What are the other Names for this Test? (Equivalent Terms)
- Leukocyte Count
- WBC Count
- White Count
What is White Blood Cell Count? (Background Information)
- White blood cells (WBCs) serve as the body’s “defenders”. They play an important role in immune responses and help fight against infections. They are also involved in inflammatory responses, allergies, and protect against cancer development
- White Blood Cell Count is often ordered as a part of complete blood count (CBC) test, to evaluate the health condition of an individual
- WBC Counts may be ordered as part of investigations into infection, inflammatory disorders, and blood disorders, or to monitor individuals on therapies that are known to affect the white cell numbers
- WBC Count indicates an increase or decrease in total white cell numbers, but does not provide information regarding the individual types of WBCs (WBC types include neutrophils, eosinophils, basophils, lymphocytes and monocytes, and macrophages)
What are the Clinical Indications for performing the White Blood Cell Count?
Indications for performing a White Blood Cell Count include:
- Evaluation of general health condition of an individual
- Individuals with signs and symptoms suggestive of infection or inflammation, such as fever, headaches, body pain, and other findings specific to the underlying condition
- Individuals with signs/symptoms suggestive of blood disorders, such as recurrent infections, bleeding, pallor, etc.
- To monitor individuals with conditions known to affect WBC levels
- To monitor individuals on treatments, such as chemotherapy, radiation, or on drugs known to affect WBC Counts
How is the Specimen Collected for White Blood Cell Count?
Sample required: Blood
- Blood sample is drawn through a needle inserted into the vein (arm), or obtained through a finger prick
- In newborns: Blood sample is drawn from the heel after making a small nick using a scalpel. This is called heel stick
Preparation required: None
What is the Significance of the White Blood Cell Count Result?

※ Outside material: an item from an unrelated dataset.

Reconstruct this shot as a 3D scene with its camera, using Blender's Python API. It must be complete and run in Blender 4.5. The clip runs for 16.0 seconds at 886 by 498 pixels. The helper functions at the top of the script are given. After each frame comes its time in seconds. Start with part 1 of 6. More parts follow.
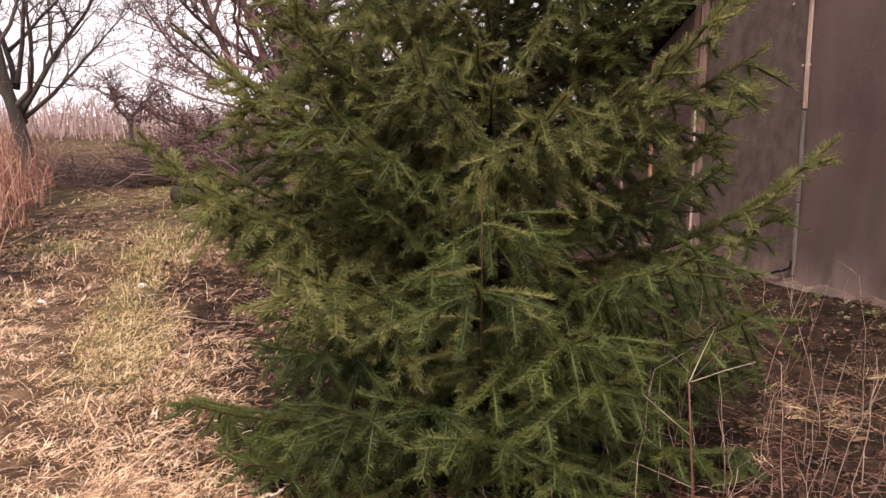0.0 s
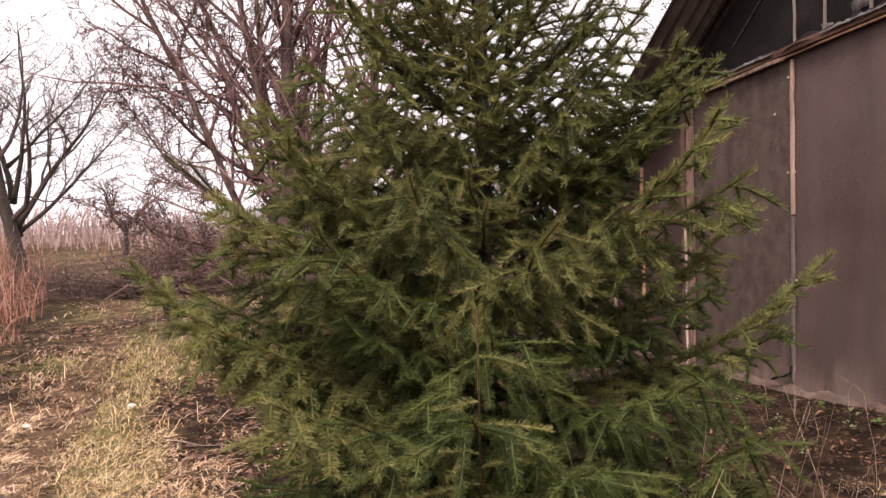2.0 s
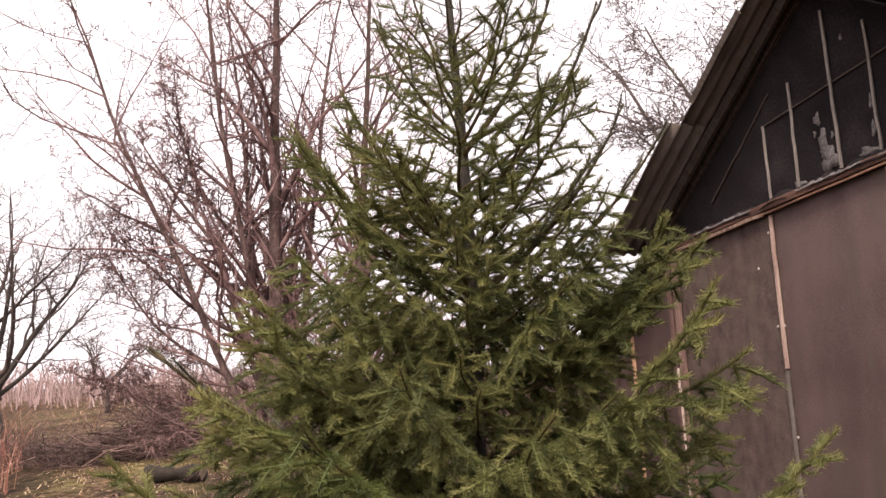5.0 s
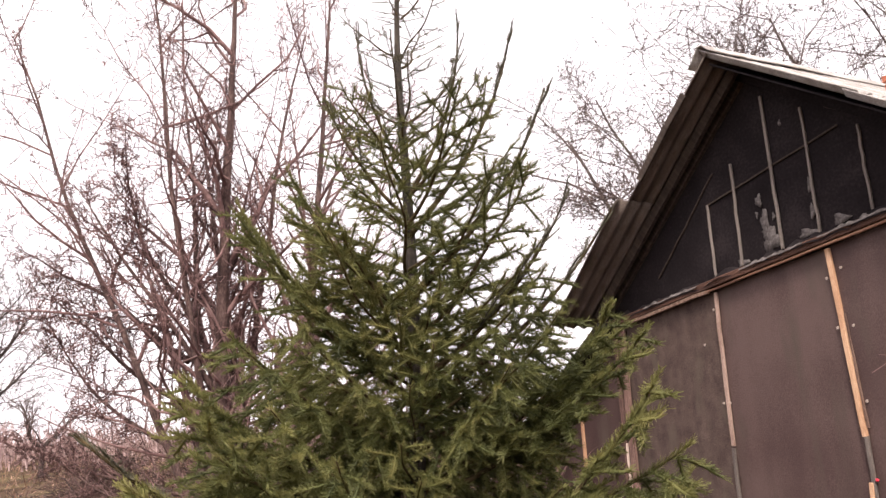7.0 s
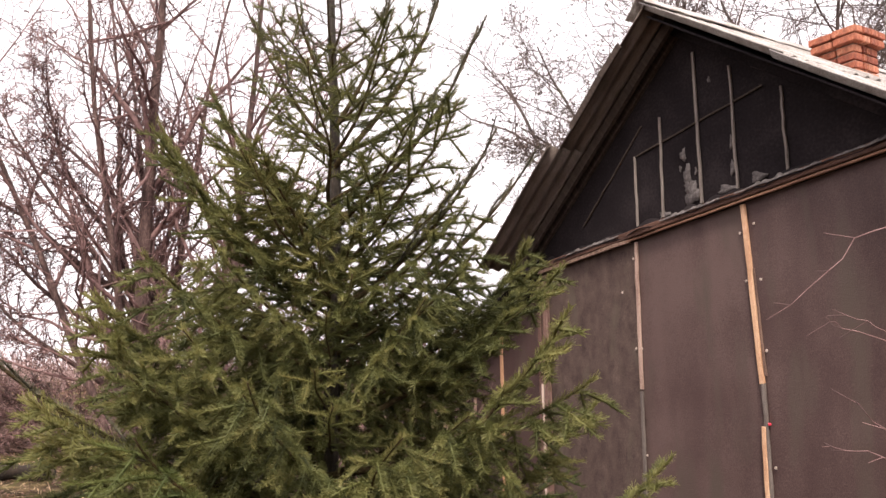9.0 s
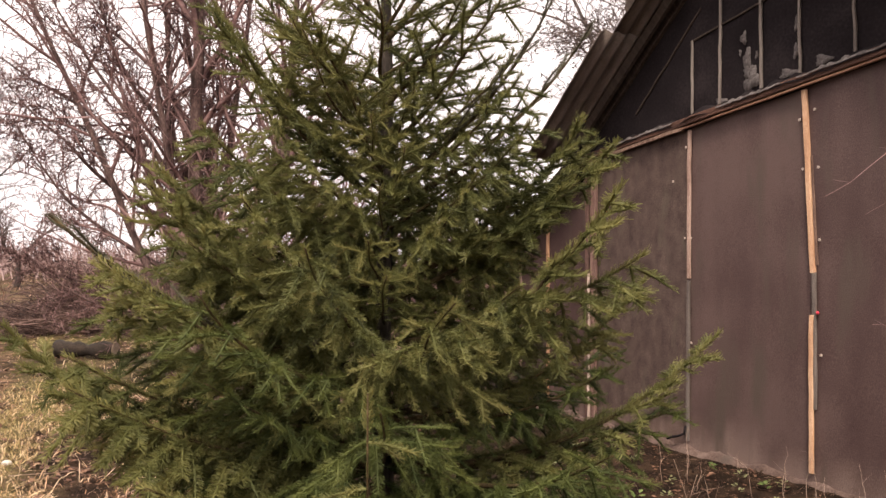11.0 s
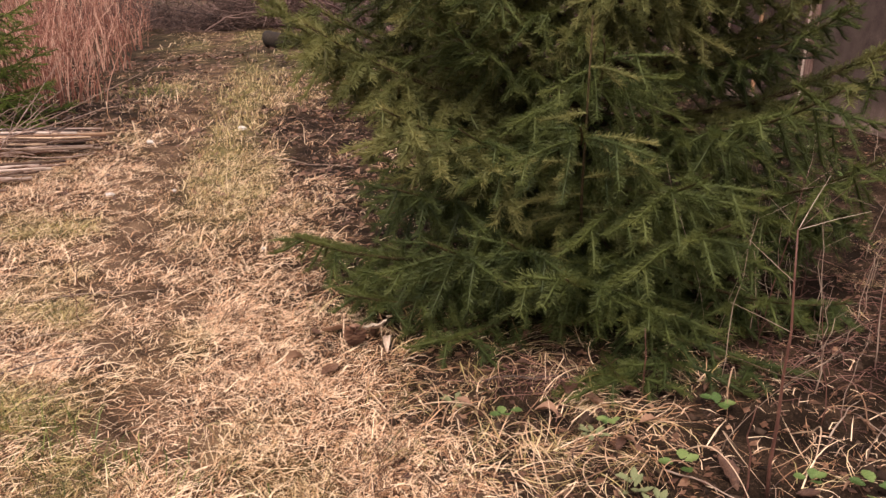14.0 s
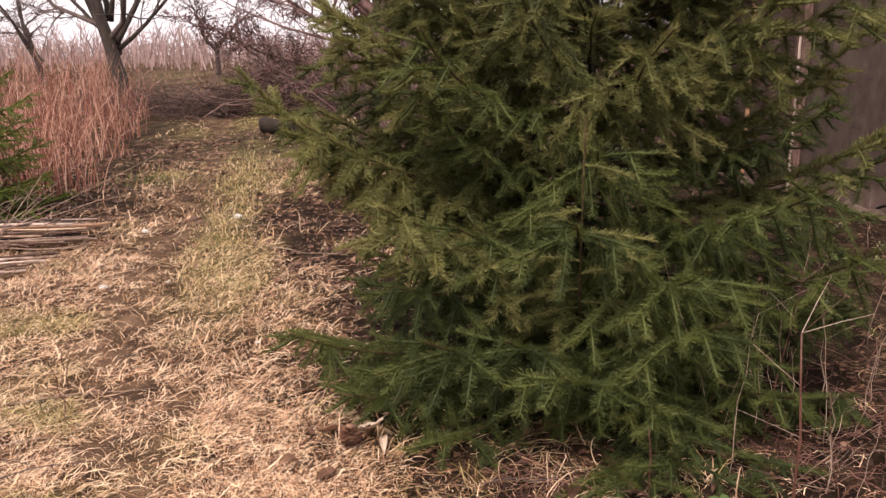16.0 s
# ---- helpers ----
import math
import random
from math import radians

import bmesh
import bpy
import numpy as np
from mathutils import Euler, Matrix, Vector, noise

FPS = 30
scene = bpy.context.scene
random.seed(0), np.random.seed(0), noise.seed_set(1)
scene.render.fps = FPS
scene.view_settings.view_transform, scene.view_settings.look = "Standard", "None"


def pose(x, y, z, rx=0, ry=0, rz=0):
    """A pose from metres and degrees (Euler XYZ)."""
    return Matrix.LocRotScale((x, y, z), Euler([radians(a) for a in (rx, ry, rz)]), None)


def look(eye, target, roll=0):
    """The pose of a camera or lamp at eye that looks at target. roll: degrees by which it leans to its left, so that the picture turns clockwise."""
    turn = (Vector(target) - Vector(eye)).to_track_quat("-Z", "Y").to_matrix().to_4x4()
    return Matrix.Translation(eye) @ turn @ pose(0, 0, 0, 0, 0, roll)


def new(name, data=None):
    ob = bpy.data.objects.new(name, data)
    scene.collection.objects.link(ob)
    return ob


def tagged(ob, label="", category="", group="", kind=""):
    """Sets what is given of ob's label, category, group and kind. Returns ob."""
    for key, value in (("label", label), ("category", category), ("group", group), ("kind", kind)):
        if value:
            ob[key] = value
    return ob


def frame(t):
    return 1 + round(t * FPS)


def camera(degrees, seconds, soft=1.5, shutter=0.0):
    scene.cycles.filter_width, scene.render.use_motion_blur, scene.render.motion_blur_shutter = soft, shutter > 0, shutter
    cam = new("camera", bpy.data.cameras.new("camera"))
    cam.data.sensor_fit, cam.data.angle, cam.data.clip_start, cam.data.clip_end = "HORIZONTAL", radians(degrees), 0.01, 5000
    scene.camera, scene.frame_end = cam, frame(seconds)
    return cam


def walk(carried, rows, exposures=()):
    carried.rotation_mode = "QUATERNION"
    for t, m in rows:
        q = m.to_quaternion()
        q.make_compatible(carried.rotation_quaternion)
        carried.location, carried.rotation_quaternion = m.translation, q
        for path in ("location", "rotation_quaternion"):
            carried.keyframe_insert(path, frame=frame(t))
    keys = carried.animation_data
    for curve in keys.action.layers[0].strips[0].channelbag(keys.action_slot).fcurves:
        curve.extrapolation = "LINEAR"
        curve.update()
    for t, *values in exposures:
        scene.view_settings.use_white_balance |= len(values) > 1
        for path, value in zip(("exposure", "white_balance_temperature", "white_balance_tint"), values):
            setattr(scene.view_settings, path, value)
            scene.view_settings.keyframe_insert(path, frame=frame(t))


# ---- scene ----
cam = camera(58.6, 16.0)
METRES, EYE, TILT, LEAN, TURN = 1.22, 1.5, -9.0, 0.3, 0.0
ROWS = [
    (0.0, 0.0, 0.0, 0.0, 0.0, 0.0, -0.0),
    (0.5, 0.0001, 0.0086, 0.0306, 0.01, 2.55, 0.25),
    (1.0, 0.0021, 0.011, 0.0517, -0.3, 4.21, 0.4),
    (1.5, 0.0017, 0.0205, 0.0707, -0.35, 5.76, 0.56),
    (2.0, 0.001, 0.0241, 0.0924, -0.33, 7.24, 1.22),
    (2.5, 0.0041, 0.0265, 0.1118, -0.69, 8.3, 1.66),
    (3.0, 0.0037, 0.0247, 0.1315, -1.24, 9.61, 1.91),
    (3.5, 0.0006, 0.0353, 0.1574, -1.03, 11.24, 2.06),
    (4.0, 0.0008, 0.043, 0.1888, -0.93, 13.09, 2.84),
    (4.5, -0.0034, 0.0419, 0.2245, -0.55, 15.56, 3.2),
    (4.7, -0.0044, 0.0419, 0.2365, -0.67, 16.38, 3.1),
    (6.8, 0.0271, 0.0447, 0.3422, -2.76, 21.75, 3.3),
    (7.0, 0.0371, 0.0437, 0.3442, -4.32, 21.73, 3.07),
    (7.5, 0.0672, 0.0403, 0.3433, -7.7, 21.62, 2.27),
    (8.0, 0.0853, 0.0357, 0.3397, -9.87, 21.35, 2.44),
    (8.5, 0.0835, 0.0295, 0.323, -9.89, 19.47, 2.04),
    (8.7, 0.0825, 0.0285, 0.315, -9.8, 18.66, 1.96),
    (10.8, 0.066, 0.0335, 0.223, -9.2, 10.18, 0.1),
    (11.0, 0.054, 0.0325, 0.215, -6.81, 9.98, 0.43),
    (11.5, -0.0337, 0.016, 0.1704, 2.18, 5.89, 1.11),
    (12.0, -0.0809, -0.017, 0.0635, 7.04, -5.08, 0.06),
    (12.5, -0.073, -0.0436, -0.0064, 8.46, -13.93, -0.86),
    (13.0, -0.059, -0.0522, -0.0405, 7.52, -13.13, -1.35),
    (13.5, -0.0513, -0.0493, -0.033, 6.92, -12.16, -0.88),
    (14.0, -0.0502, -0.0452, -0.0195, 6.22, -10.85, -0.85),
    (14.5, -0.051, -0.0417, -0.0101, 5.91, -10.03, -0.56),
    (15.0, -0.0548, -0.0329, 0.0081, 6.09, -8.64, -0.15),
    (15.5, -0.06, -0.022, 0.0215, 6.06, -7.32, -0.2),
    (16.0, -0.0581, -0.012, 0.0393, 5.78, -5.26, -0.15),
]
walk(cam, [(t, pose(0, 0, EYE, TILT, LEAN, TURN) @ pose(METRES * x, METRES * y, METRES * z, 90 + pitch, roll, yaw)) for t, x, y, z, yaw, pitch, roll in ROWS],
     exposures=[(0.0, 0.74, 6850, 18), (3.5, 0.87, 6850, 17), (7.0, 1.03, 6750, 16), (8.5, 1.03, 6750, 16), (11.0, 0.88, 7250, 17), (11.5, 0.90, 7100, 18), (12.0, 0.60, 7100, 19), (12.5, 0.48, 7100, 19), (16.0, 0.56, 6950, 19)])
SKY, SUN = 0.085, 2.6

# ---------------------------------------------------------------- world and light
world = bpy.data.worlds.new("overcast_sky")
scene.world = world
world.use_nodes = True
wn, wl = world.node_tree.nodes, world.node_tree.links
wn.clear()
sky = wn.new("ShaderNodeTexSky")
sky.sky_type, sky.sun_disc = "NISHITA", False
sky.sun_elevation, sky.sun_rotation = radians(52), radians(195)
sky.air_density, sky.dust_density, sky.ozone_density = 1.0, 6.0, 1.0
veil = wn.new("ShaderNodeHueSaturation")
veil.inputs["Saturation"].default_value = 0.10
cloud = wn.new("ShaderNodeMixRGB")
cloud.inputs[0].default_value, cloud.inputs[2].default_value = 0.75, (12.5, 12.1, 12.6, 1)
back = wn.new("ShaderNodeBackground")
back.inputs["Strength"].default_value = SKY
wout = wn.new("ShaderNodeOutputWorld")
wl.new(sky.outputs[0], veil.inputs["Color"])
wl.new(veil.outputs[0], cloud.inputs[1])
wl.new(cloud.outputs[0], back.inputs["Color"])
wl.new(back.outputs[0], wout.inputs[0])
lamp = bpy.data.lights.new("sun", "SUN")
lamp.energy, lamp.angle, lamp.color = SUN, radians(14), (1.0, 0.94, 0.86)
sun = new("sun", lamp)
sun.matrix_world = look((-7, -26, 40), (0, 4, 0))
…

The normal White Blood Cell Count, called the reference range for WBC, may vary slightly from lab to lab. Hence, most lab reports come with a reference range, which is used in that particular centre. A physician interprets the results based on the reference values provided.
A standard reference range in wide use is 4,500-11,000 WBCs/mcL (white blood cells per microliter).
Some conditions that may increase WBC Count (leukocytosis) include:
- Inflammatory disorders, such as inflammatory bowel disease, rheumatoid arthritis, etc.
- Leukemia (some blood cancers cause increased production of abnormal WBCs)
- Severe stress
Some conditions that may decrease WBC Count (leukopenia) include:
- Bone marrow suppression due to drugs, chemotherapy, radiation, etc.
- Cancers that have spread to the bone and some types of blood cancers
- Vitamin B12 or folate deficiency
- Some autoimmune diseases, such as lupus
- Severe infections
The laboratory test results are NOT to be interpreted as results of a "stand-alone" test. The test results have to be interpreted after correlating with suitable clinical findings and additional supplemental tests/information. Your healthcare providers will explain the meaning of your tests results, based on the overall clinical scenario.
Additional and Relevant Useful Information:
Certain medications that you may be currently taking may influence the outcome of the test. Hence, it is important to inform your healthcare provider, the complete list of medications (including any herbal supplements) you are currently taking. This will help the healthcare provider interpret your test results more accurately and avoid unnecessary chances of a misdiagnosis.